The U.S. Apple Association’s board of directors recently met with Secretary of Agriculture Tom Vilsack and members of his leadership team at the USDA to discuss exports and other issues. 

Discussion of market access, agriculture labor and renewal of the farm bill were key topics of the meeting.

USApple board’s Brett Baker, from left, Secretary of Agriculture Tom Vilsack, and USApple board chair Steve Clement discuss trade and labor issues at the USDA.

“The USApple directors were anxious to thank Secretary Vilsack and his team for their hard work on our behalf,” Steve Clement, CEO of PNW Tree Fruit and chair of USApple’s board of directors, said in a news release. “That includes helping us regain a market presence in India — previously our second-largest export market — and purchasing a significant volume of apples for community food banks and other destinations. 
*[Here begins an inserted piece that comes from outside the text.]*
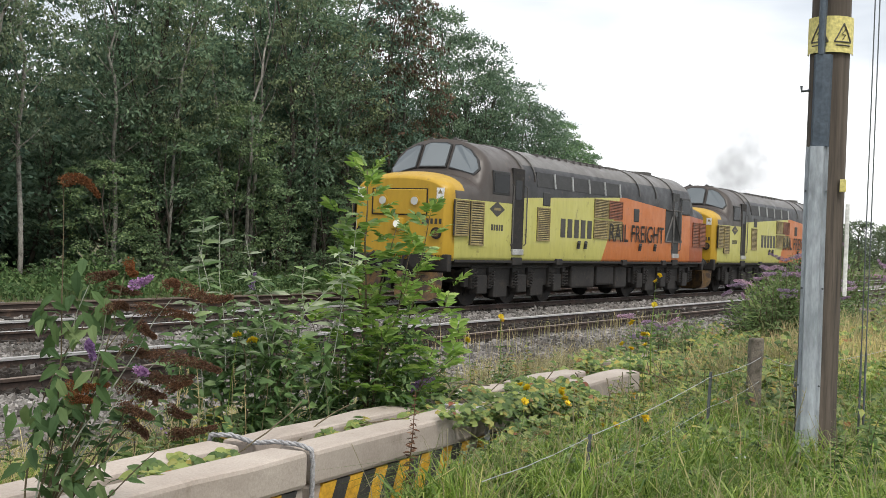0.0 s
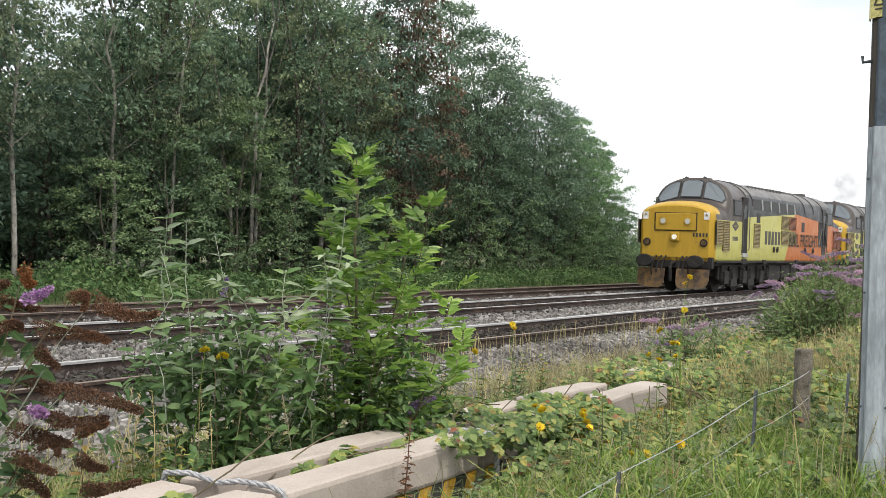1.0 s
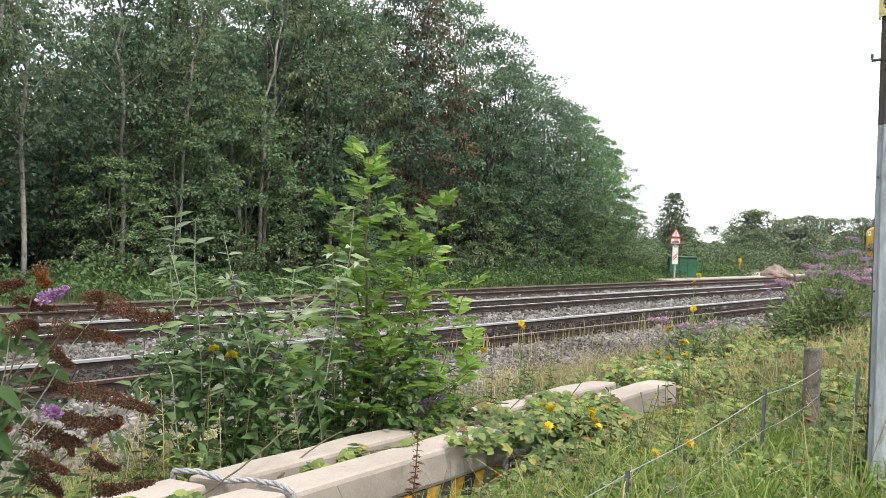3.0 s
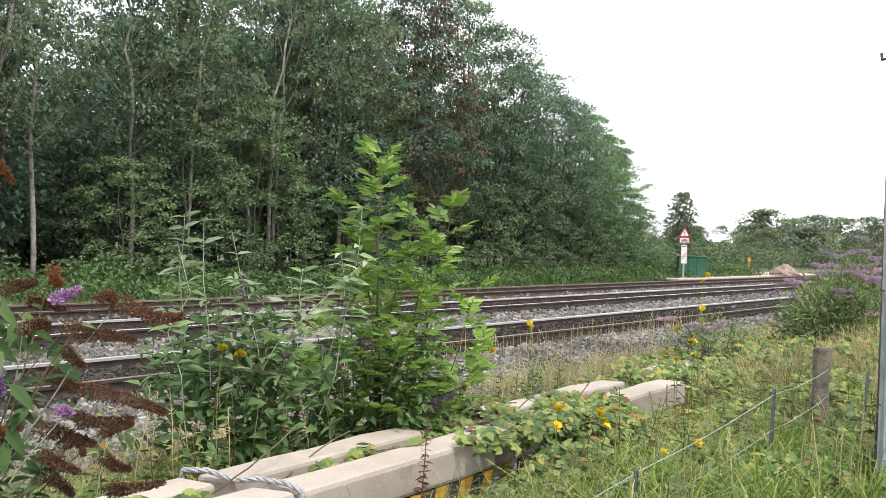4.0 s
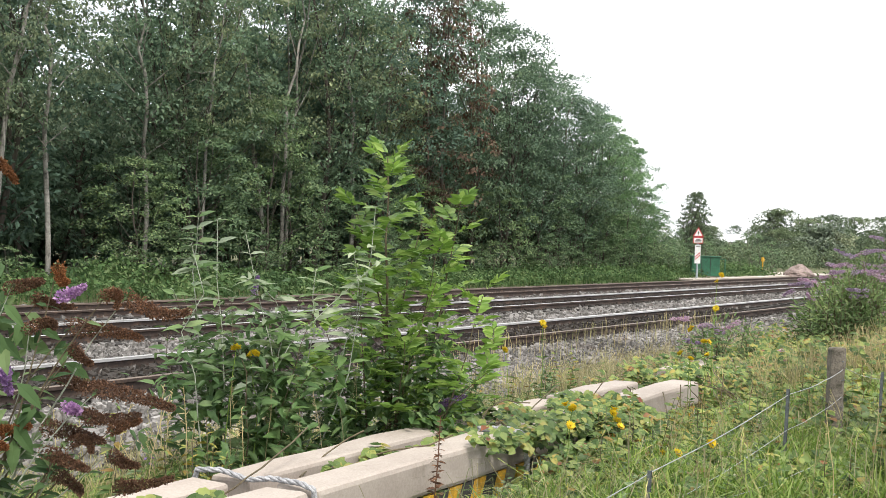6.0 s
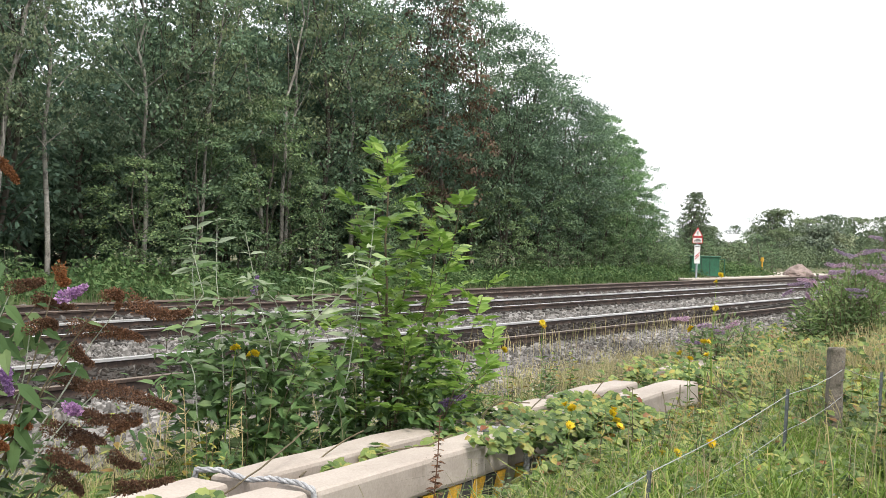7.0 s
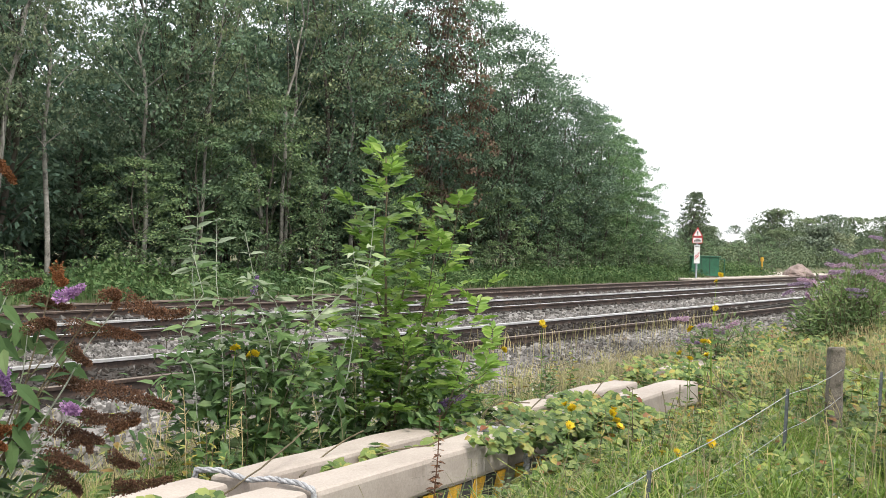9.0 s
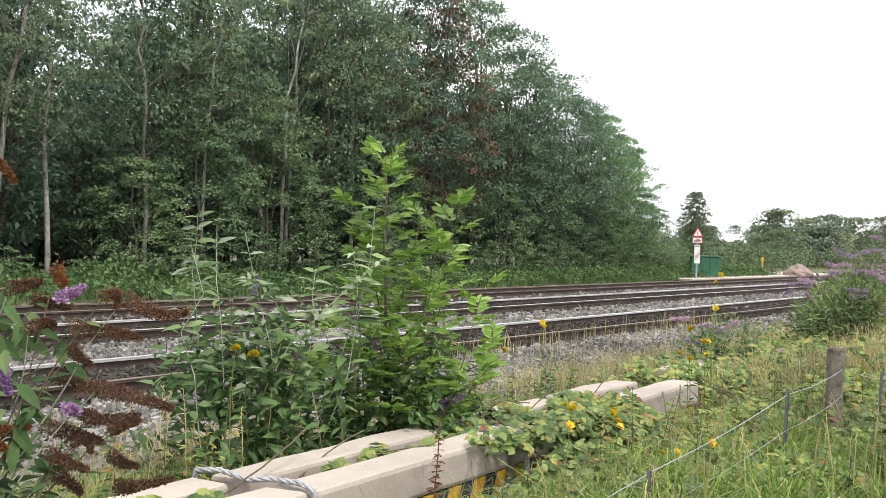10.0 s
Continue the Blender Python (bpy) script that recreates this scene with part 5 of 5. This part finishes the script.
def ash_sapling():
    np.random.seed(41)
    random.seed(41)
    x, y = 7.02, 4.85
    g = float(ground_z(x, y))
    root = empty("ash_sapling", x, y, g, U)
    tagged(root, "bright green young ash sapling behind the barrier", "sapling")
    stems = [((0, 0, 0), (-0.08, 0.0, 2.42), 36, 0.017), ((0.06, 0.05, 0), (0.44, 0.0, 2.08), 17, 0.012), ((-0.05, 0.05, 0), (0.16, 0.15, 1.98), 15, 0.012), ((-0.05, 0, 0), (-0.30, 0.1, 2.02), 13, 0.011),
             ((0.1, -0.05, 0), (0.62, -0.1, 1.45), 14, 0.010), ((0, -0.1, 0), (0.28, -0.25, 1.55), 14, 0.010), ((-0.1, -0.1, 0), (-0.22, -0.25, 1.5), 14, 0.010), ((0.1, 0.1, 0), (0.72, 0.2, 1.1), 12, 0.009), ((-0.1, 0.1, 0), (-0.5, 0.1, 1.2), 12, 0.009),
             ((0, 0, 0.6), (0.30, -0.1, 1.85), 13, 0.009), ((0, 0, 0.6), (-0.22, -0.1, 1.80), 13, 0.009), ((0.1, 0, 0.2), (0.66, -0.2, 0.95), 12, 0.009), ((-0.1, 0, 0.2), (-0.55, -0.2, 0.9), 12, 0.009), ((0, 0, 0.2), (0.1, -0.4, 1.15), 14, 0.009)]
    V, F, off = [], [], 0
    for p0, p1, leaves, r in stems:
        line = bent_line(p0, p1, 0.05, 9)
        bm = bmesh.new()
        tube(bm, line, [r * (1 - 0.75 * i / 8) for i in range(9)], 6)
        part("stem", bm, M["twig"], root)
        for i in range(leaves):
            t = 0.30 + 0.70 * (i / (leaves - 1)) ** 0.9
            k = min(7, int(t * 8))
            p = line[k] + (line[k + 1] - line[k]) * (t * 8 - k)
            a = i * 2.4 + random.uniform(-0.3, 0.3)
            rise = 0.70 + 0.9 * max(0, t - 0.8) / 0.2
            ax = np.array([math.cos(a), math.sin(a), rise])
            ln = random.uniform(0.22, 0.34) * (1.0 - 0.35 * max(0, t - 0.75) / 0.25)
            off = pinnate(V, F, off, p, ax, np.array([0, 0, 1.0]), ln * 1.08, 0.088, 5)
    from_arrays("leaves", np.concatenate(V), np.concatenate(F), M["leaf_ash"], root, "bright green pinnate leaves")
    # the dense skirt of broader leaves round its foot
    V, F, off = [], [], 0
    for i in range(32):
        a, rr = random.uniform(0, 6.28), random.uniform(0.25, 0.8)
        line = bent_line((math.cos(a) * 0.15, math.sin(a) * 0.15, 0.05), (math.cos(a) * rr, math.sin(a) * rr * 0.7, random.uniform(0.5, 1.35)), 0.06, 6)
        off = lance_shoot(V, F, off, line, 10, 0.13, start=0.2)
    from_arrays("long_leaves", np.concatenate(V), np.concatenate(F), M["leaf_shrub"], root, "long narrow dark green leaves")
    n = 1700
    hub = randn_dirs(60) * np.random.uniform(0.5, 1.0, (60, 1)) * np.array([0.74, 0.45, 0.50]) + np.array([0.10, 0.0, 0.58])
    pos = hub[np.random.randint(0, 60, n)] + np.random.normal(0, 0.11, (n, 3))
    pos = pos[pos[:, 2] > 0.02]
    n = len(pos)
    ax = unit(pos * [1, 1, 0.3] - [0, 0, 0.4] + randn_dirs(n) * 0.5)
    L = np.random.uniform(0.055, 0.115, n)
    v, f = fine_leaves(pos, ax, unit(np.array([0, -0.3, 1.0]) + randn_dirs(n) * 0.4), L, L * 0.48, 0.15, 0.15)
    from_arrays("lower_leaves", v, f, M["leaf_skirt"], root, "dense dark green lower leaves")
    return root


SAPLING = ash_sapling()


def flower_spike(parent, p0, p1, r, material, label, n=170, size=0.011):
    """A tapering panicle of small florets round a curved axis."""
    line = bent_line(p0, p1, 0.015, 8)
    t = np.random.uniform(0, 1, n)
    k = np.minimum(6, (t * 7).astype(int))
    c = line[k] + (line[k + 1] - line[k]) * (t * 7 - k)[:, None]
    d = randn_dirs(n)
    lump = 0.86 + 0.2 * np.sin(t * 46.0 + r * 900)
    rad = r * (1.05 - 0.75 * t) * np.random.uniform(0.62, 1.0, n) * lump
    pos = c + d * rad[:, None] * 0.85
    L = np.random.uniform(0.7, 1.3, n) * size
    v, f = leaf_arrays(pos, d, randn_dirs(n), L, L * 0.9, 0.2)
    return from_arrays("flower_spike", v, f, material, parent, label)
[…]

“Leveraging that surplus to help feed Americans is a win-win,” Clement said. “We also took the opportunity to share how desperate apple growers are for agricultural labor reform. The rapidly increasing cost of farm labor is untenable and threatening the future of multi-generational family orchards across the country. The discussion was open, specific, and productive.”

Others participants in the meeting included:

  • Alexis Taylor, under secretary for international trade
  • Jenny Lester Moffitt, under secretary for marketing and regulatory programs
  • Silvia Fabela, Vilsack’s senior advisor for ag labor

The U.S. apple industry impacts 150,000 jobs and is responsible for more than $23 billion in economic output. Historically, the U.S. has exported one-third of its apple crop; however, exports are at their lowest level in a decade.

USApple In addition to seeking Vilsack’s help with market access and agricultural adjustment purchases, the USApple board asked for assistance in fixing agriculture labor policy.

“The majority of apple growers are now in the H-2A program and experiencing spiraling costs and untenable regulations,” Jim Bair, USApple’s president and CEO, said in the release. “Making matters worse, there are new proposed regulatory changes that would add further burden and expense.

“Our board did a great job advocating for USDA to work with its agency partners to reform agriculture labor in a meaningful way,” Bair said. “We need a stable, adequate and predictable workforce for apple growers.” 

The group also discussed the importance of the farm bill and its renewal. Receiving additional Market Access Program funding for specialty crops is critical, as well as maintaining funding for research and other USDA programs that directly effect the industry, according to the release.

Members of the board finished the day on Capitol Hill educating legislators about the same issues, as part of USApple’s annual Fly-In.